The production side is equally stacked :
- John Lasseter produces alongside Bird, Lisa Beroud, David Ellison, and Dana Goldberg for Skydance Animation
- Hannah Minghella, Alex Schwartz, and Karen Rupert Toliver are also among the producers
- Visual effects supervision involves Adel Abada, James Rothwell, Joshua Herrig, and Julia Spurek
- Additional directing credit goes to Yarrow Cheney (The Secret Life of Pets)
- Cinesite has been cited as contributing to the feature's technical pipeline
The budget reportedly exceeds $150 million — significant even by major studio standards.

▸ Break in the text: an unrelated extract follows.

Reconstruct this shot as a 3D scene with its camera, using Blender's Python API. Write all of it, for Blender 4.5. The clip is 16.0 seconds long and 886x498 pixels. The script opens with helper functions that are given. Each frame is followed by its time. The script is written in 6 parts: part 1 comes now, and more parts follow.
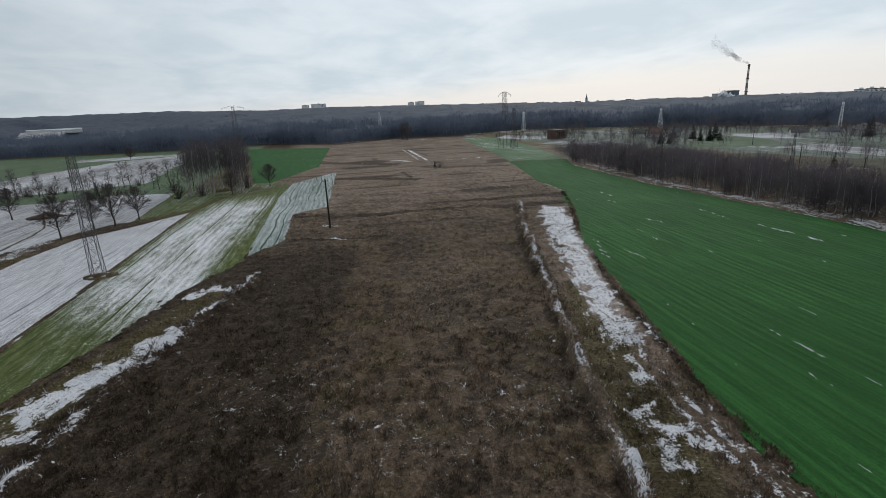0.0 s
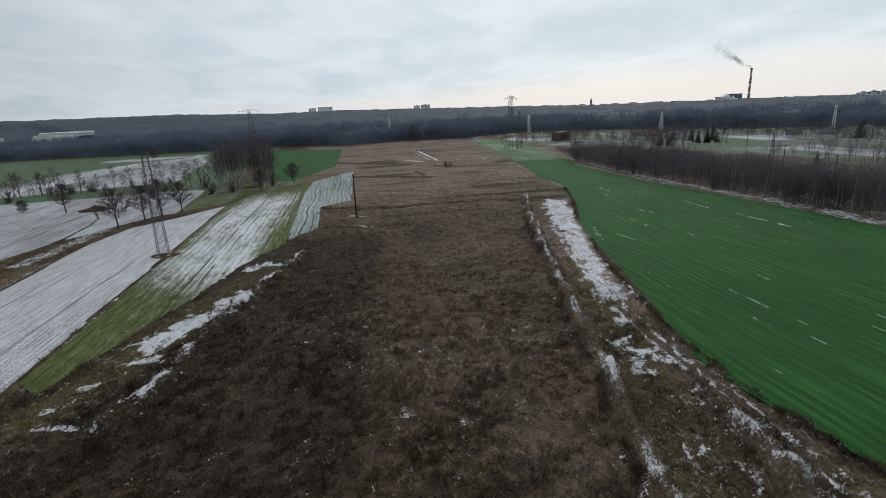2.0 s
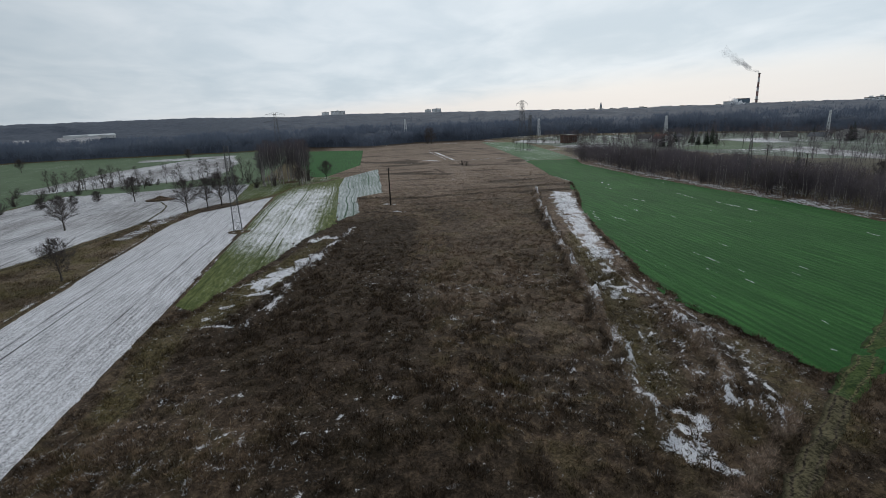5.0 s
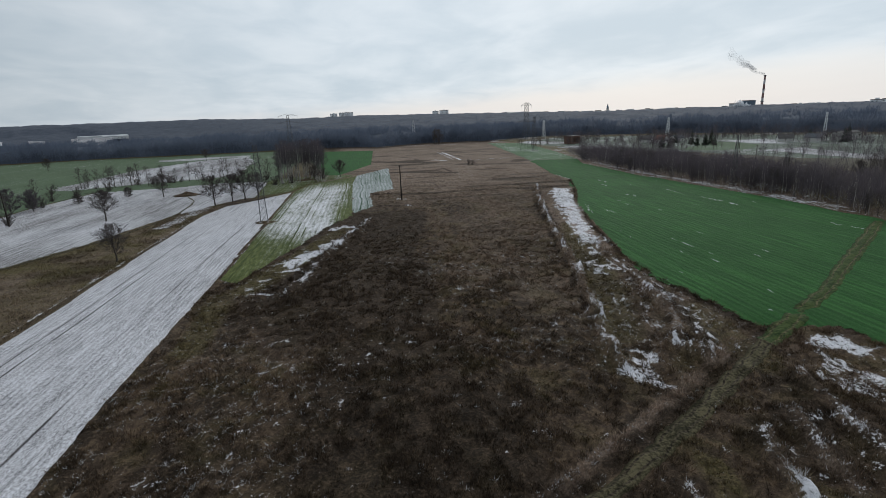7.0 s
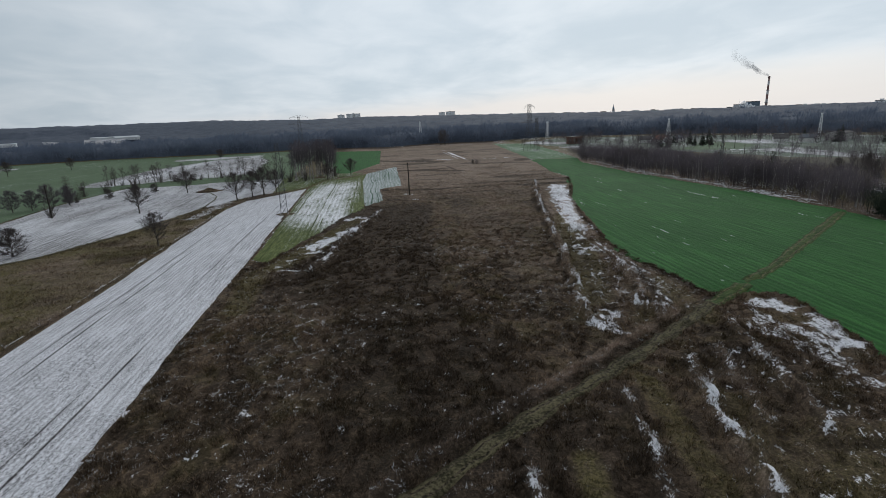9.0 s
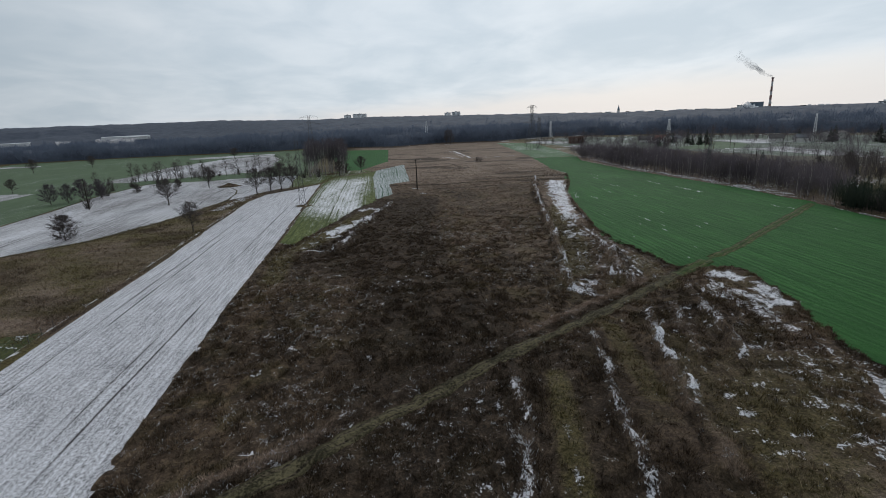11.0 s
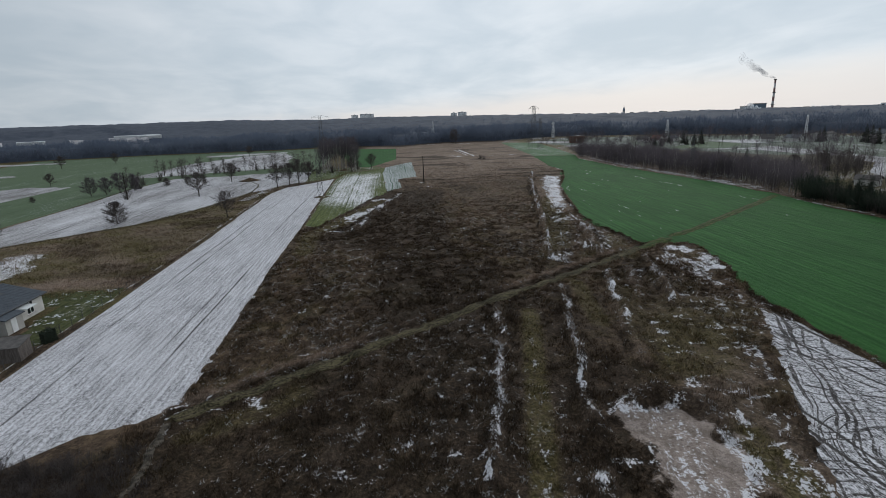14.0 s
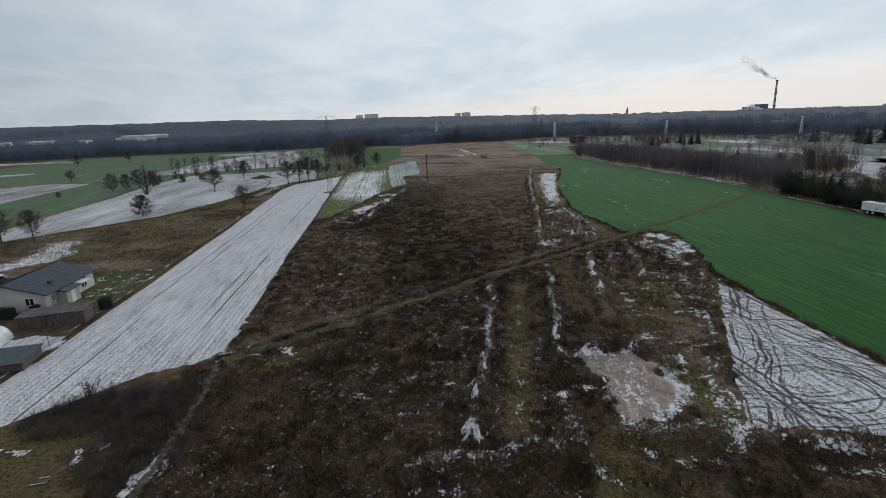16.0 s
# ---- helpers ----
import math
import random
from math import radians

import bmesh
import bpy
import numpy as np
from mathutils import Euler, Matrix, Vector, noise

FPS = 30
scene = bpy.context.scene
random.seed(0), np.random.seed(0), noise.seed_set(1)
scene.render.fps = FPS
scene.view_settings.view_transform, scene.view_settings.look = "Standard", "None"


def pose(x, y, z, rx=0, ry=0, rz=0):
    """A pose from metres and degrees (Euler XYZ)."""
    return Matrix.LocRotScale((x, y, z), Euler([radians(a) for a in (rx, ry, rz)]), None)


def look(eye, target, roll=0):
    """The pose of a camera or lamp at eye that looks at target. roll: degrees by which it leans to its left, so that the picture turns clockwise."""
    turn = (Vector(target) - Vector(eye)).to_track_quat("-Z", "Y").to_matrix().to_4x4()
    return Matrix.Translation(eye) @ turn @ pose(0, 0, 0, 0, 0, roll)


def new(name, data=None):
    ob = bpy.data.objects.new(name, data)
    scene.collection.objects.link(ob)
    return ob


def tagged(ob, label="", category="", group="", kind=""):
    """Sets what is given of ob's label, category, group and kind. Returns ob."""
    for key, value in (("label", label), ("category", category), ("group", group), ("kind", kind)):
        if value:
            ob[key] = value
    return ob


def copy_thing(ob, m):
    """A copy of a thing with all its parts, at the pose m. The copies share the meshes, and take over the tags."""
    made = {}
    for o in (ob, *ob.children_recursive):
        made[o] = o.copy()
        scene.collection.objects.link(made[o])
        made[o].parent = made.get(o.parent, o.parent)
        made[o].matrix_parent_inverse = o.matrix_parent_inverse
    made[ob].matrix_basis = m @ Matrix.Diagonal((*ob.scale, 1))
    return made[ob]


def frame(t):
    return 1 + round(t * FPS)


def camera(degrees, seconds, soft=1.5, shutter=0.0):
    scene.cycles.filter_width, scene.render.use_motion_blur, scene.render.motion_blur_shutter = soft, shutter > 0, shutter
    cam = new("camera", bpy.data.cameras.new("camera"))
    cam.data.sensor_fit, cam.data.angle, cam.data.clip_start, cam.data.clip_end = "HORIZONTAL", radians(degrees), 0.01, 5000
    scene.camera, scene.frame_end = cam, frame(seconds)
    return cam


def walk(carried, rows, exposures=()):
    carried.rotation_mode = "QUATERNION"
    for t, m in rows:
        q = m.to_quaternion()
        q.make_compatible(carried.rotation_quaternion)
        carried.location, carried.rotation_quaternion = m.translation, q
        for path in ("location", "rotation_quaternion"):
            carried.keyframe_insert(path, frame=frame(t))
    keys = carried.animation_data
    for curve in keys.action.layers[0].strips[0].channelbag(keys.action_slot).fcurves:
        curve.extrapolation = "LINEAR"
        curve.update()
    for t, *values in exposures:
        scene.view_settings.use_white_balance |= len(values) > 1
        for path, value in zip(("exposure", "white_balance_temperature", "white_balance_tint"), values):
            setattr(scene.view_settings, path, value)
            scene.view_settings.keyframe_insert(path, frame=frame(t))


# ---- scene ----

The film started life at Turner Animation back in the late 1990s, was later set up at Apple TV+, then transitioned to Netflix after Skydance Animation signed a multi-year overall deal with the streamer. That same partnership previously produced Spellbound (2024) and Swapped (2026). Ray Gunn is the third title from this arrangement, and clearly the most ambitious.
Bird has been direct about his broader goal with this film : "There's a big chunk of people who don't watch animation. That's a group I'm anxious to persuade because it's an amazing art form that is way too limited in people's minds." That's a filmmaker pushing against the ceiling of a medium, not just working within it.
What to expect from Ray Gunn's Netflix debut — and beyond
No specific release date has been locked in yet, but Netflix has confirmed a late 2026 window. The Annecy Festival showcase in June 2026 will likely be the first major public outing for the film, and given the caliber of the production, a wider festival circuit before the Netflix premiere seems plausible.
Awards conversation has already started. With Bird's track record, Giacchino's score, and a voice cast that includes two Oscar winners, this is the kind of animated feature that doesn't stay quietly on a platform — it generates noise. Whether Netflix positions it as an awards contender in the animation or broader film categories will be worth watching as the release approaches.
We'll keep tracking Ray Gunn's availability and release updates as new information surfaces — that's exactly what we do here, and this one is shaping up to be one of the most significant animation events of the year.